OBJECTIVE -
Print each line of the listing once more, precisely as given.

PROVIDED MATERIAL -
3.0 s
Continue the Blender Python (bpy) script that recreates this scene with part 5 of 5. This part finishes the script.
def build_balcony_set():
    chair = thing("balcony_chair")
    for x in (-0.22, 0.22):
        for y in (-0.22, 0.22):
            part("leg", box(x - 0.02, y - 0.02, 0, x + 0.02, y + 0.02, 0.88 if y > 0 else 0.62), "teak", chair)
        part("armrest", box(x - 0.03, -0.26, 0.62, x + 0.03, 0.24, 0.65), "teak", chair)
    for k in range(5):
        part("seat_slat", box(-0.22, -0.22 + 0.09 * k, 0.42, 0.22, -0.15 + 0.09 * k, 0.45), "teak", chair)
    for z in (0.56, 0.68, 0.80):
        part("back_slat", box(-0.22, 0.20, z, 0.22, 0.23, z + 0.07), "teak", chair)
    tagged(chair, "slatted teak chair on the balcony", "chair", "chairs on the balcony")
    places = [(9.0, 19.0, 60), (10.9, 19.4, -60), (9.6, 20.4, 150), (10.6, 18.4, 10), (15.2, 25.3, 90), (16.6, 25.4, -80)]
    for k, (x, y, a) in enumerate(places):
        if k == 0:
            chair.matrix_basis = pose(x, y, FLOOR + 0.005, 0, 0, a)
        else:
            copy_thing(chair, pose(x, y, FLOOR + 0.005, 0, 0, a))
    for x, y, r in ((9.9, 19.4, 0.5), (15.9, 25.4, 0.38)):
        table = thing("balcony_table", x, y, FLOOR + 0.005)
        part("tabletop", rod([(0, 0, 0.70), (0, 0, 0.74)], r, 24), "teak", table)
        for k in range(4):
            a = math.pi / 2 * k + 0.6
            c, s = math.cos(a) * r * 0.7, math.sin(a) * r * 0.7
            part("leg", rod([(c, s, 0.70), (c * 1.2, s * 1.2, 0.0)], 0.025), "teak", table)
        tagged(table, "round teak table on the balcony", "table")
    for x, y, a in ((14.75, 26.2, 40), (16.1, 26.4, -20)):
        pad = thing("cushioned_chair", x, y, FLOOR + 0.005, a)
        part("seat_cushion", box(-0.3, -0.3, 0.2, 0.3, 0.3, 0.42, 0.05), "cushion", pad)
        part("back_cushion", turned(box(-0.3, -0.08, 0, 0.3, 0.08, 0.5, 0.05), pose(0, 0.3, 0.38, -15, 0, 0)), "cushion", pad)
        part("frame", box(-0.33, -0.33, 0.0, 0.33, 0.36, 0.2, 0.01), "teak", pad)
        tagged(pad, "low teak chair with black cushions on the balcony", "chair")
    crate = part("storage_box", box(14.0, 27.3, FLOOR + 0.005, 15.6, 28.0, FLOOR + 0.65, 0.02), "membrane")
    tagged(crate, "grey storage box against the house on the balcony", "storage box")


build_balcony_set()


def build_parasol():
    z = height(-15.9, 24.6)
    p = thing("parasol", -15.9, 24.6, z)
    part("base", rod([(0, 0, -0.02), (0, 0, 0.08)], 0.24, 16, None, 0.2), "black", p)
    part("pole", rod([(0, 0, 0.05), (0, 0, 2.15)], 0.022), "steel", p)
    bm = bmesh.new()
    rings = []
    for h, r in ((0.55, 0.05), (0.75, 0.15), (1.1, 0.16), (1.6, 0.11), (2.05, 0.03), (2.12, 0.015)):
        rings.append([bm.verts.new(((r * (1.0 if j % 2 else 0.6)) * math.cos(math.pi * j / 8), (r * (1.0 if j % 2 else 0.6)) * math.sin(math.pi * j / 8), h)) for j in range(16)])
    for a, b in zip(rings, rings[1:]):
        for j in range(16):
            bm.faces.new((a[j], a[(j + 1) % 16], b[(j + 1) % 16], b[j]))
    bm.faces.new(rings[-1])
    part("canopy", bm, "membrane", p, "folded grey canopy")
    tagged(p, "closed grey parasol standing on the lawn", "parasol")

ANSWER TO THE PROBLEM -
3.0 s
Continue the Blender Python (bpy) script that recreates this scene with part 5 of 5. This part finishes the script.
def build_balcony_set():
    chair = thing("balcony_chair")
    for x in (-0.22, 0.22):
        for y in (-0.22, 0.22):
            part("leg", box(x - 0.02, y - 0.02, 0, x + 0.02, y + 0.02, 0.88 if y > 0 else 0.62), "teak", chair)
        part("armrest", box(x - 0.03, -0.26, 0.62, x + 0.03, 0.24, 0.65), "teak", chair)
    for k in range(5):
        part("seat_slat", box(-0.22, -0.22 + 0.09 * k, 0.42, 0.22, -0.15 + 0.09 * k, 0.45), "teak", chair)
    for z in (0.56, 0.68, 0.80):
        part("back_slat", box(-0.22, 0.20, z, 0.22, 0.23, z + 0.07), "teak", chair)
    tagged(chair, "slatted teak chair on the balcony", "chair", "chairs on the balcony")
    places = [(9.0, 19.0, 60), (10.9, 19.4, -60), (9.6, 20.4, 150), (10.6, 18.4, 10), (15.2, 25.3, 90), (16.6, 25.4, -80)]
    for k, (x, y, a) in enumerate(places):
        if k == 0:
            chair.matrix_basis = pose(x, y, FLOOR + 0.005, 0, 0, a)
        else:
            copy_thing(chair, pose(x, y, FLOOR + 0.005, 0, 0, a))
    for x, y, r in ((9.9, 19.4, 0.5), (15.9, 25.4, 0.38)):
        table = thing("balcony_table", x, y, FLOOR + 0.005)
        part("tabletop", rod([(0, 0, 0.70), (0, 0, 0.74)], r, 24), "teak", table)
        for k in range(4):
            a = math.pi / 2 * k + 0.6
            c, s = math.cos(a) * r * 0.7, math.sin(a) * r * 0.7
            part("leg", rod([(c, s, 0.70), (c * 1.2, s * 1.2, 0.0)], 0.025), "teak", table)
        tagged(table, "round teak table on the balcony", "table")
    for x, y, a in ((14.75, 26.2, 40), (16.1, 26.4, -20)):
        pad = thing("cushioned_chair", x, y, FLOOR + 0.005, a)
        part("seat_cushion", box(-0.3, -0.3, 0.2, 0.3, 0.3, 0.42, 0.05), "cushion", pad)
        part("back_cushion", turned(box(-0.3, -0.08, 0, 0.3, 0.08, 0.5, 0.05), pose(0, 0.3, 0.38, -15, 0, 0)), "cushion", pad)
        part("frame", box(-0.33, -0.33, 0.0, 0.33, 0.36, 0.2, 0.01), "teak", pad)
        tagged(pad, "low teak chair with black cushions on the balcony", "chair")
    crate = part("storage_box", box(14.0, 27.3, FLOOR + 0.005, 15.6, 28.0, FLOOR + 0.65, 0.02), "membrane")
    tagged(crate, "grey storage box against the house on the balcony", "storage box")


build_balcony_set()


def build_parasol():
    z = height(-15.9, 24.6)
    p = thing("parasol", -15.9, 24.6, z)
    part("base", rod([(0, 0, -0.02), (0, 0, 0.08)], 0.24, 16, None, 0.2), "black", p)
    part("pole", rod([(0, 0, 0.05), (0, 0, 2.15)], 0.022), "steel", p)
    bm = bmesh.new()
    rings = []
    for h, r in ((0.55, 0.05), (0.75, 0.15), (1.1, 0.16), (1.6, 0.11), (2.05, 0.03), (2.12, 0.015)):
        rings.append([bm.verts.new(((r * (1.0 if j % 2 else 0.6)) * math.cos(math.pi * j / 8), (r * (1.0 if j % 2 else 0.6)) * math.sin(math.pi * j / 8), h)) for j in range(16)])
    for a, b in zip(rings, rings[1:]):
        for j in range(16):
            bm.faces.new((a[j], a[(j + 1) % 16], b[(j + 1) % 16], b[j]))
    bm.faces.new(rings[-1])
    part("canopy", bm, "membrane", p, "folded grey canopy")
    tagged(p, "closed grey parasol standing on the lawn", "parasol")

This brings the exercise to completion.